Hoje, um investidor com renda anual de R$ 900 mil – sendo R$ 600 mil em dividendos (atualmente isentos) e R$ 300 mil em rendimentos de LCI e/ou LCA – não paga impostos sobre esses ganhos. Com as mudanças, passaria a pagar R$ 30 mil em tributos.

Bruno Cazarim, tributarista do Gomez Cazarim Advogados, alerta: “A inclusão no IRPFM pode elevar a tributação efetiva para até 10%. Isso pode tornar produtos como CDBs ou debêntures tradicionais mais vantajosas em alguns casos”.

Os caminhos para os investidores

Especialistas apontam dois caminhos possíveis para os investidores:

Contestação judicial

  • Questionar a legalidade com base no princípio constitucional de que tributos só podem ser criados ou aumentados por lei específica
  • Alegar bitributação disfarçada ou violação à segurança jurídica

Garcia também aponta que haveria uma diferenciação de tratamento entre investidores com base na sua renda. Para Sidney Lima, analista da Ouro Preto Investimentos, “o risco é comprometer a confiança do investidor”.

Reestruturação de portfólio

  • Diversificar a carteira, reduzindo a exposição a títulos incentivados
  • Avaliar migração para previdência privada ou fundos exclusivos
  • Considerar estruturas patrimoniais como fundos fechados ou holdings

Medida pode causar fuga de capitais

Garcia adverte que as iniciativas do governo podem causar fuga de capitais do país, pois estimulam investidores a avaliar opções no exterior, onde o tratamento tributário pode ser mais previsível.
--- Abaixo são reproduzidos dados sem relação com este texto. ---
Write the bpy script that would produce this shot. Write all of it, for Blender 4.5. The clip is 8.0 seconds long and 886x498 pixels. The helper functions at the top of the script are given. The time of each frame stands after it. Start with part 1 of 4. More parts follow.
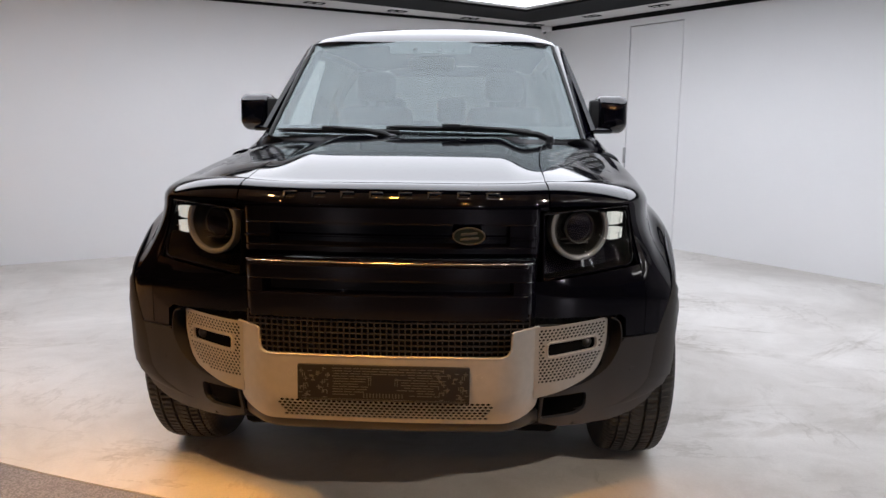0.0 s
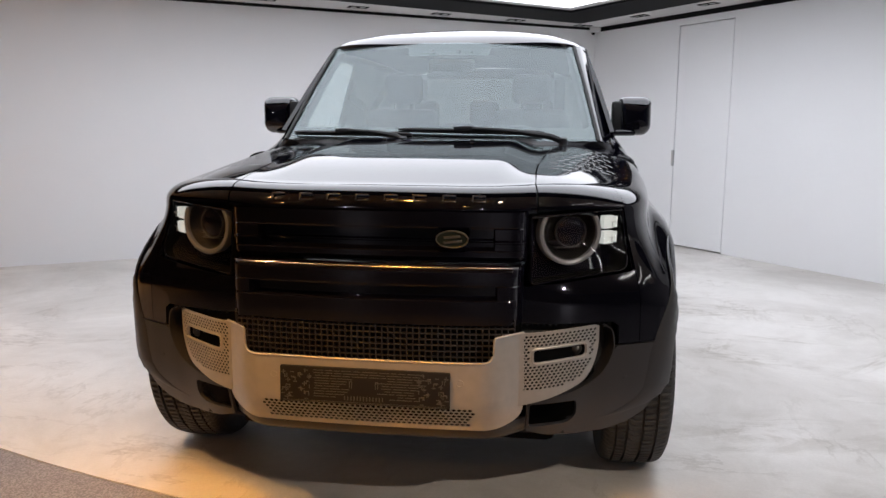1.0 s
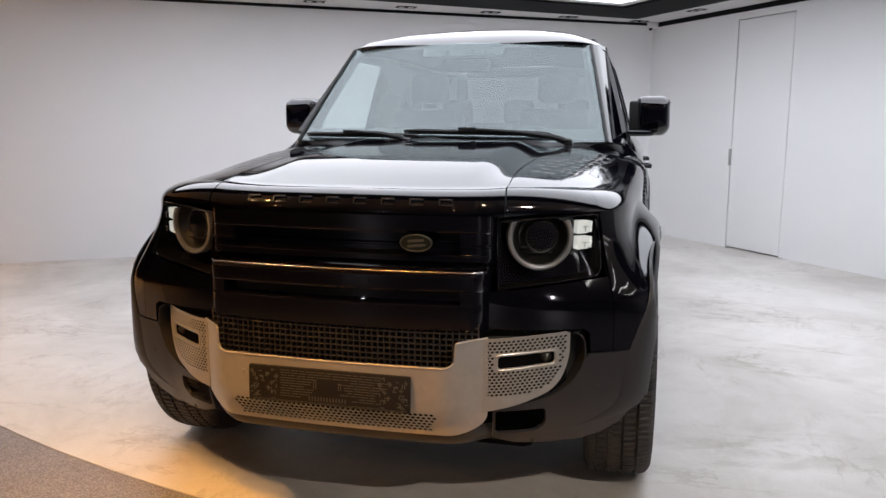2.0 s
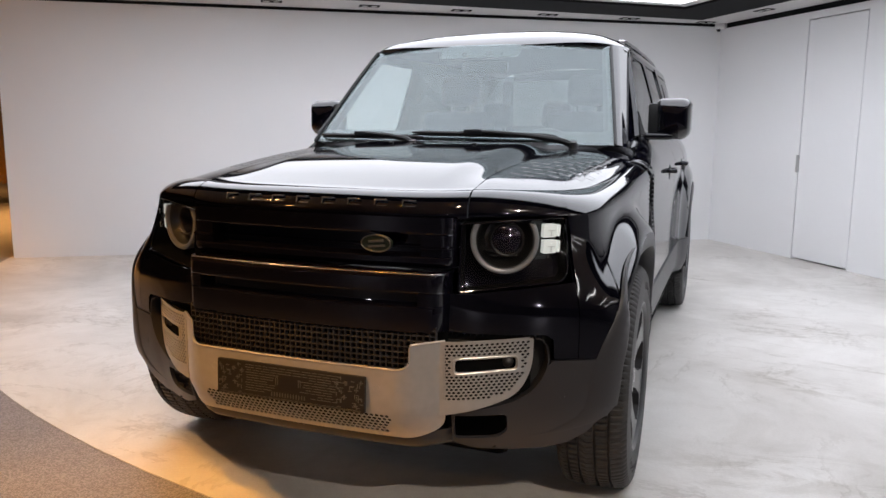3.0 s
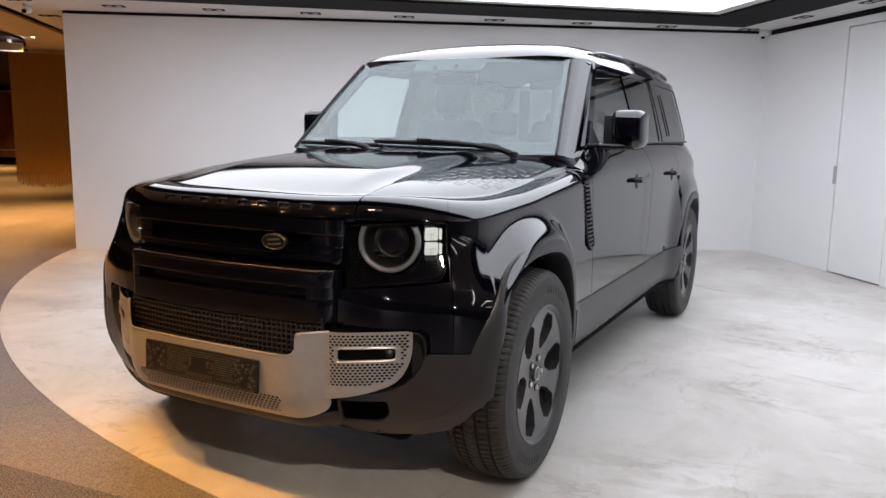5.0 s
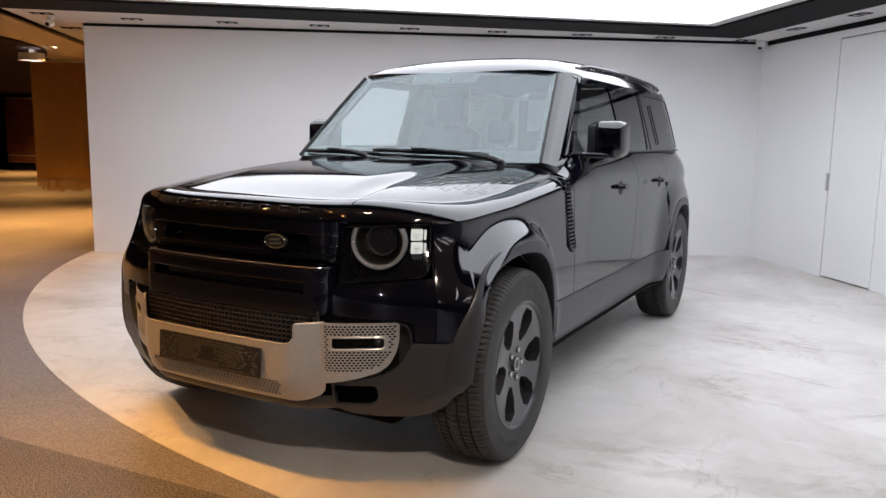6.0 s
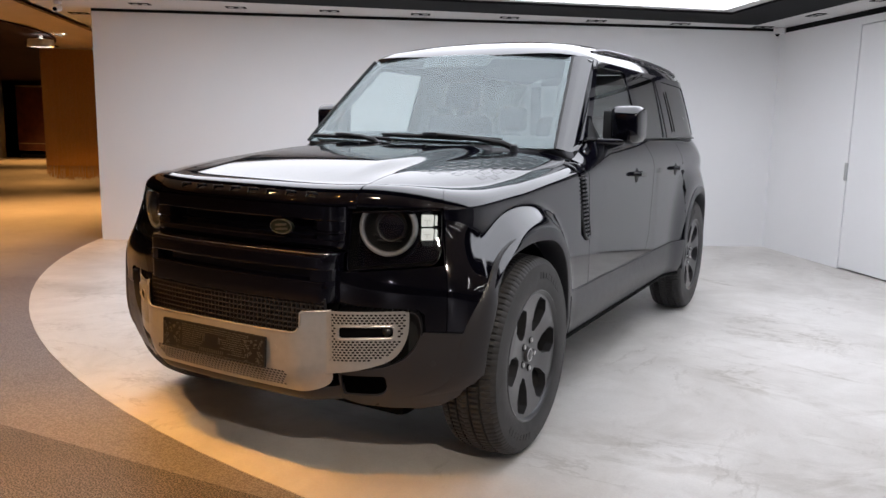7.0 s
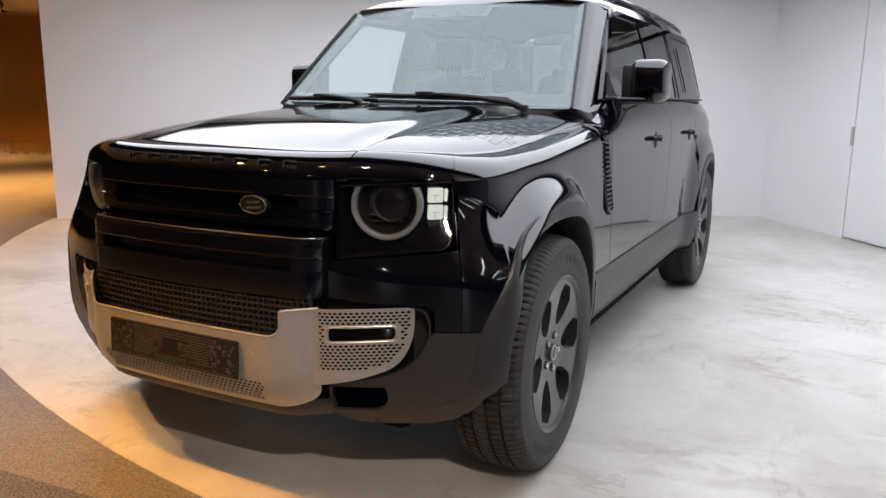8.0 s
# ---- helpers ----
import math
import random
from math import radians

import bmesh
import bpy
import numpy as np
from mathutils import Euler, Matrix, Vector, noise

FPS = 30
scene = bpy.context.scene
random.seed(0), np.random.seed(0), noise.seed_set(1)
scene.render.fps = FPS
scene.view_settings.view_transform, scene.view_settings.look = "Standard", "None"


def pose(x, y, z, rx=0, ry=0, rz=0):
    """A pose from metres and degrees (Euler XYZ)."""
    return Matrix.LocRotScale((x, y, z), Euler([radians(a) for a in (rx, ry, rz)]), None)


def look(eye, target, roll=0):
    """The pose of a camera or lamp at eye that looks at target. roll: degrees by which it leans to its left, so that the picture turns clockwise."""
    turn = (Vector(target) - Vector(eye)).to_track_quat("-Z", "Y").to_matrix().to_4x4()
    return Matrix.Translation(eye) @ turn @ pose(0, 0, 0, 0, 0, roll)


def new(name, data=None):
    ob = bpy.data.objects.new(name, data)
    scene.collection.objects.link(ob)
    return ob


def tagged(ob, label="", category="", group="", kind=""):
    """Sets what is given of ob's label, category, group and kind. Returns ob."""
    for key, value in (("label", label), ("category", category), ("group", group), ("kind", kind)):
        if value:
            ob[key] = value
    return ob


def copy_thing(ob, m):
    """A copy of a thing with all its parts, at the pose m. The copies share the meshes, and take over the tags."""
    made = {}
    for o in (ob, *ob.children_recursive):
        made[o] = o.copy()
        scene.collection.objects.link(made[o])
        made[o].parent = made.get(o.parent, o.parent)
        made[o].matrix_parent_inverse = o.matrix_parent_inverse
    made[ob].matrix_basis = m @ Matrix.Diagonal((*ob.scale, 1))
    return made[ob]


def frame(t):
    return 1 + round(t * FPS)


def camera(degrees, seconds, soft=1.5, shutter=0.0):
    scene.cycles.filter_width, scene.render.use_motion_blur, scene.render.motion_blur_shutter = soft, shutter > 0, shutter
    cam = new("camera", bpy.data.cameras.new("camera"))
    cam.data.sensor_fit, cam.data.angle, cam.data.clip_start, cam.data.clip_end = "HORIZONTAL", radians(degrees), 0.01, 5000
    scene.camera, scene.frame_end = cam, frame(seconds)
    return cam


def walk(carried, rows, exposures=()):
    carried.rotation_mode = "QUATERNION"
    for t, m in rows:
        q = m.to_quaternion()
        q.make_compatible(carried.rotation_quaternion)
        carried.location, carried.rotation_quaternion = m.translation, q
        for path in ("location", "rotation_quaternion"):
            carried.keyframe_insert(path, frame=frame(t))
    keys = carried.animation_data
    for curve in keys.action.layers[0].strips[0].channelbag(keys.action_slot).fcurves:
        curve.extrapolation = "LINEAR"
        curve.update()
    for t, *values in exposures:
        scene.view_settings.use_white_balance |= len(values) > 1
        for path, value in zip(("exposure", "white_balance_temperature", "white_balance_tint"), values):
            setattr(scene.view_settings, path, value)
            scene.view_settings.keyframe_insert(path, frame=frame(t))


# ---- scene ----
cam = camera(60.6, 8.0)
PATH = [
    (0, (0.302, -2.103, 1.268), (0.189, -0.132, 0.944), 0.5),
    (0.5, (0.403, -2.106, 1.271), (0.22, -0.14, 0.957), 0.4),
    (1, (0.545, -2.05, 1.265), (0.262, -0.096, 0.948), 0.3),
    (1.5, (0.701, -2.004, 1.279), (0.317, -0.068, 0.954), 0.2),
    (1.7, (0.765, -1.991, 1.285), (0.345, -0.063, 0.957), 0.2),
    (2.8, (1.185, -1.884, 1.276), (0.512, -0.026, 0.966), 0.1),
    (3, (1.236, -1.845, 1.275), (0.531, 0.0, 0.96), 0.4),
    (3.5, (1.406, -1.712, 1.29), (0.605, 0.094, 0.976), 0.9),
    (4, (1.601, -1.658, 1.298), (0.733, 0.116, 0.983), 1.0),
    (4.5, (1.793, -1.674, 1.302), (0.884, 0.081, 0.991), 0.9),
    (4.7, (1.843, -1.705, 1.301), (0.928, 0.046, 0.991), 0.9),
    (5.8, (2.097, -1.93, 1.327), (1.149, -0.194, 1.033), 1.0),
    (6, (2.132, -1.951, 1.324), (1.176, -0.218, 1.032), 1.0),
    (6.5, (2.19, -1.978, 1.315), (1.212, -0.259, 1.017), 1.1),
    (7, (2.082, -1.875, 1.296), (1.107, -0.158, 0.979), 1.2),
    (7.5, (1.92, -1.741, 1.275), (0.973, -0.014, 0.928), 1.1),
    (8, (1.736, -1.494, 1.239), (0.831, 0.247, 0.851), 0.7),
]
walk(cam, [(t, look(eye, target, roll)) for t, eye, target, roll in PATH],
     [(0, 0.07, 6330, 10), (2.8, 0.17, 6330, 10), (4.7, 0.20, 6330, 10), (6.5, 0.16, 6330, 10), (7.4, 0.19, 6330, 10), (8, 0.27, 6330, 10)])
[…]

Outra necessidade é de um acompanhamento contínuo da tramitação da MP e do projeto de lei. As propostas ainda precisam ser votadas no Congresso Nacional. Há forte pressão de diversos setores econômicos por ajustes, o que pode resultar em modificações significativas no texto final e modificar as estratégias de planejamento tributário e de reestruturação do portfólio.